Updated at 3:50 p.m. ET

Susan Bro, the mother of Charlottesville victim Heather Heyer, says she will not speak to President Trump because of his comments that suggested white supremacists and people protesting against them were both to blame for last weekend's violence in Virginia.

"You can't wash this one away by shaking my hand and saying I'm sorry," Susan Bro said during an interview with ABC's Good Morning America.

Later Friday, Charlottesville Mayor Mike Signer said he planned to propose memorializing Heyer in the city.

Heyer, 32, was killed on Saturday when a car plowed into a group demonstrating against a white supremacist rally. Nineteen others were injured; the suspected driver, James Alex Fields Jr., participated in the far-right rally. He is facing charges including second-degree murder.

Bro said she initially missed calls from the president, the first of which "looked like it actually came during the funeral" on Wednesday.

That day, Trump tweeted, "Memorial service today for beautiful and incredible Heather Heyer, a truly special young woman. She will be long remembered by all!"

Bro said that she received "three more frantic messages from press secretaries throughout the day and I didn't know why." She said she did not immediately respond because she was recovering from the funeral and focused on setting up her daughter's foundation.

It wasn't until Thursday, Bro said, that she heard Trump's comments that appeared to equate the actions of the protesters and the white supremacist demonstrators.

"I'm not talking to the president now. I'm sorry. After what he said about my child," Bro said during the interview. "I saw an actual clip of him at a press conference equating the protesters like Miss Heyer with the KKK and the white supremacists. ... I'm not forgiving for that."

Trump initially stated that there was violence "on many sides," as NPR has reported. In comments Monday, Trump specifically called out "the KKK, neo-Nazis and white supremacists and other hate groups that are repugnant to everything we hold dear as Americans."

But he seemed to backtrack on that criticism Tuesday when he suggested there was "blame on both sides":

"I'm not putting anybody on a moral plane. What I'm saying is this — you had a group on one side, and you had a group on the other, and they came at each other with clubs and it was vicious and it was horrible and it was a horrible thing to watch. ... But there is another side. There was a group on this side, you can call them the left, you've just called them the left, that came, violently attacking the other group. So you can say what you want, but that's the way it is."

During Heyer's memorial service, her mother called on people to honor her daughter's legacy by fighting injustice.

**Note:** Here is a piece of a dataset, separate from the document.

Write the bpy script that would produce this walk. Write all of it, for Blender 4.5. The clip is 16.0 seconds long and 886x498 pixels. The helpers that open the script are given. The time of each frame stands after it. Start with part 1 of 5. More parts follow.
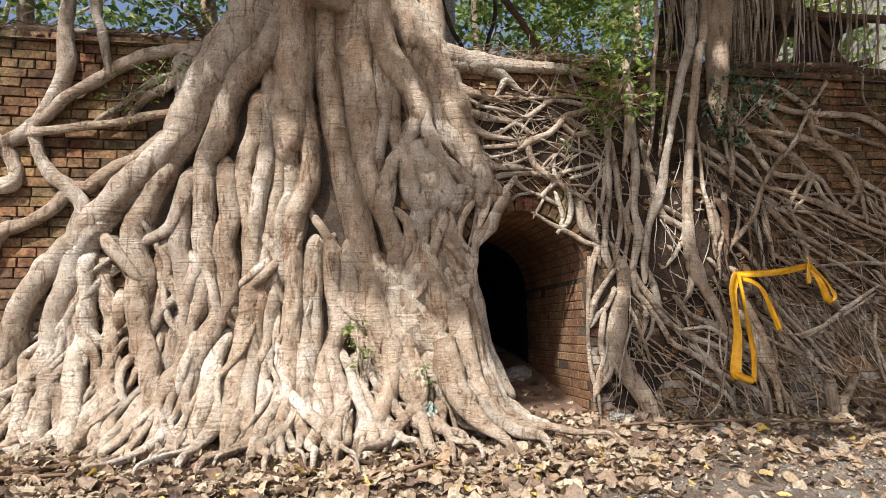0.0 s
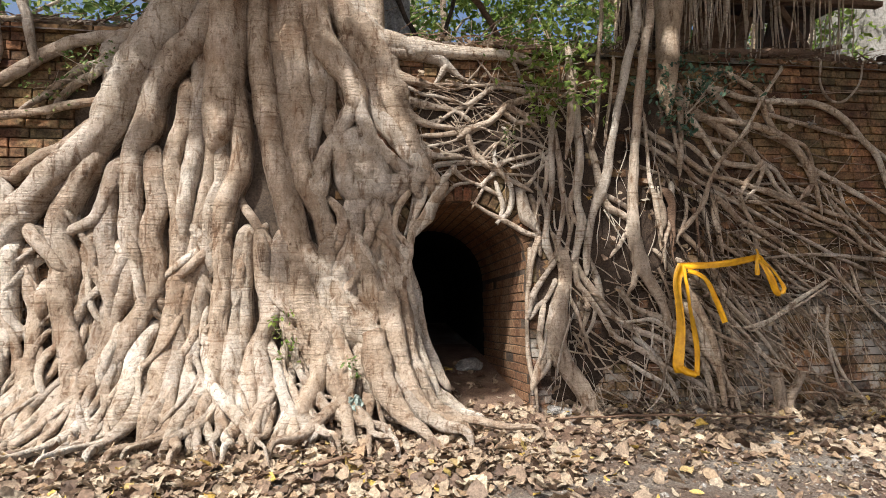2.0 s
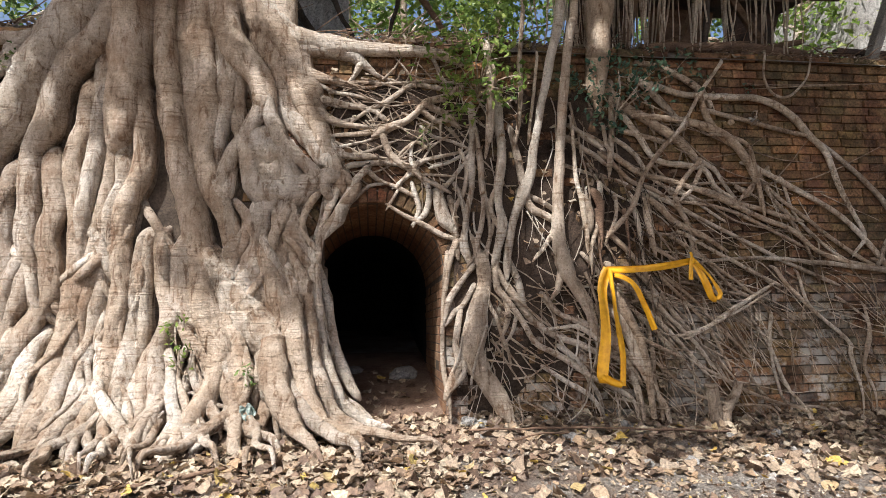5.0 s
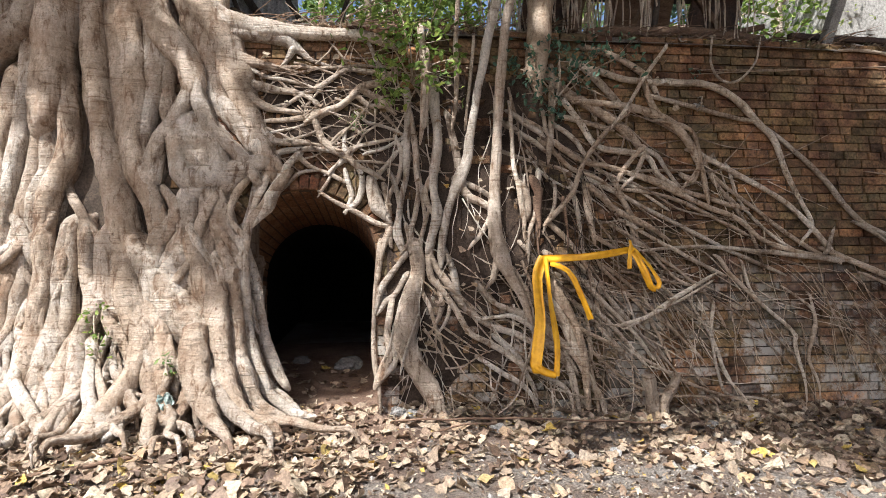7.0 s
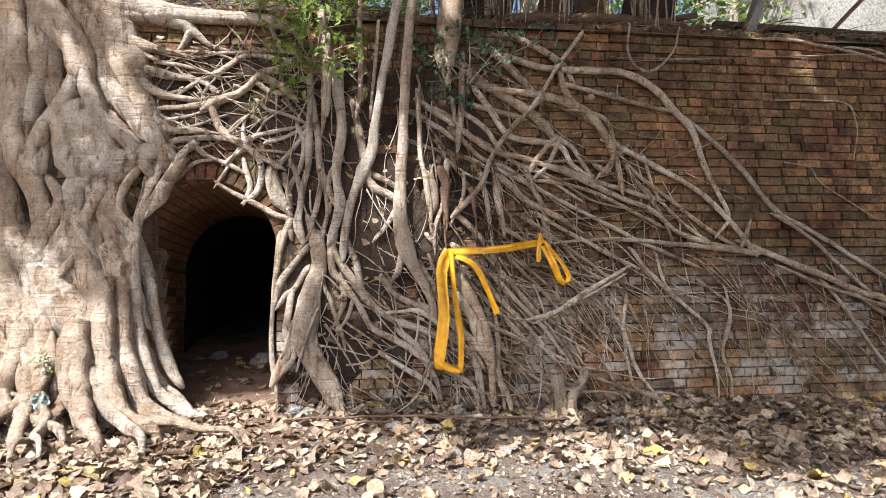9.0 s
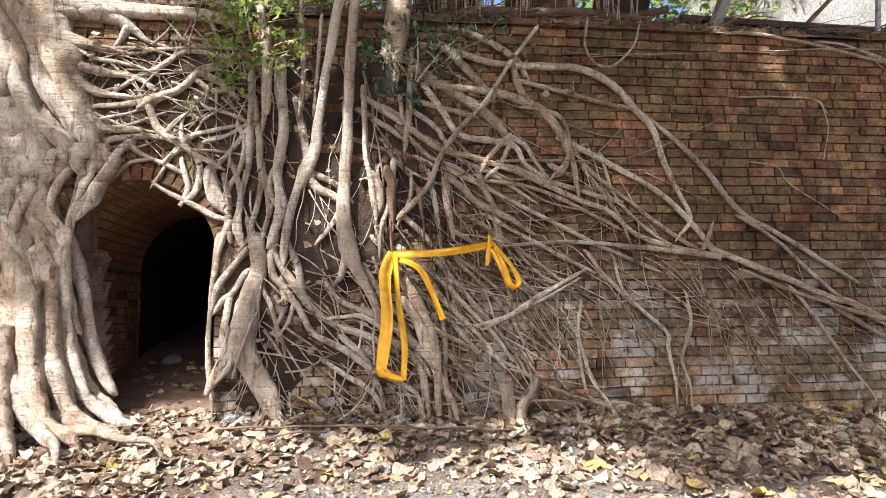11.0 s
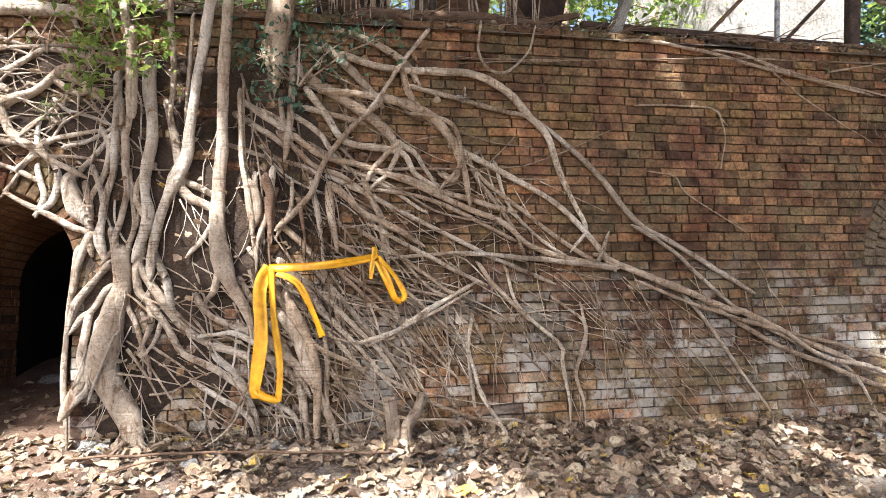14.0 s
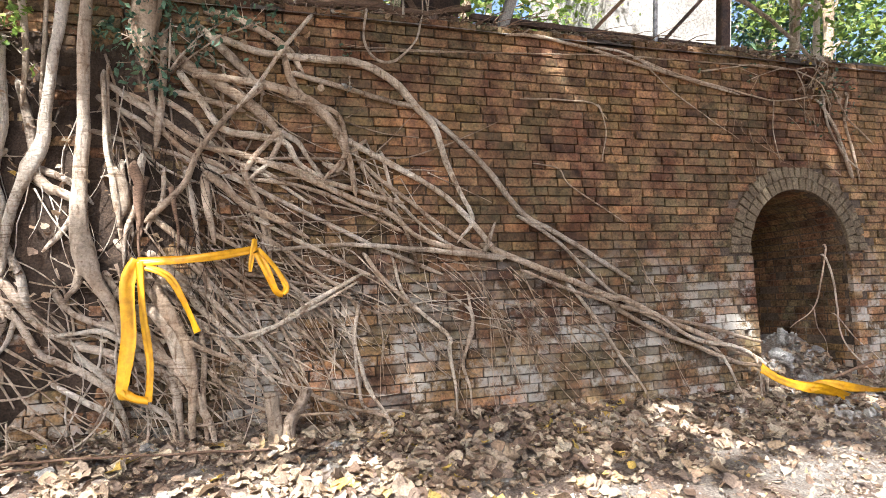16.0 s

As NPR's Camila Domonoske reported, Bro cited a Facebook post that Heyer wrote: "If you're not outraged, you're not paying attention."

In a statement, the mayor said he was seeking to magnify Heyer's voice, as her mother asked.

Signer called for the removal of Confederate statues from downtown Charlottesville and asked that the governor and the state's General Assembly "come together in a special session so the legislature can swiftly act to enable localities to determine the fate of monuments like the Lee statue."

Signer also said that he planned to "work with my colleagues on City Council to demand that our General Assembly swiftly enact legislation allowing localities to ban the open or concealed carry of weapons in public events deemed to pose a potential security risk."

He said that however the city decides to memorialize Heyer, it should be "in a way that tells the truth of what happened in our city."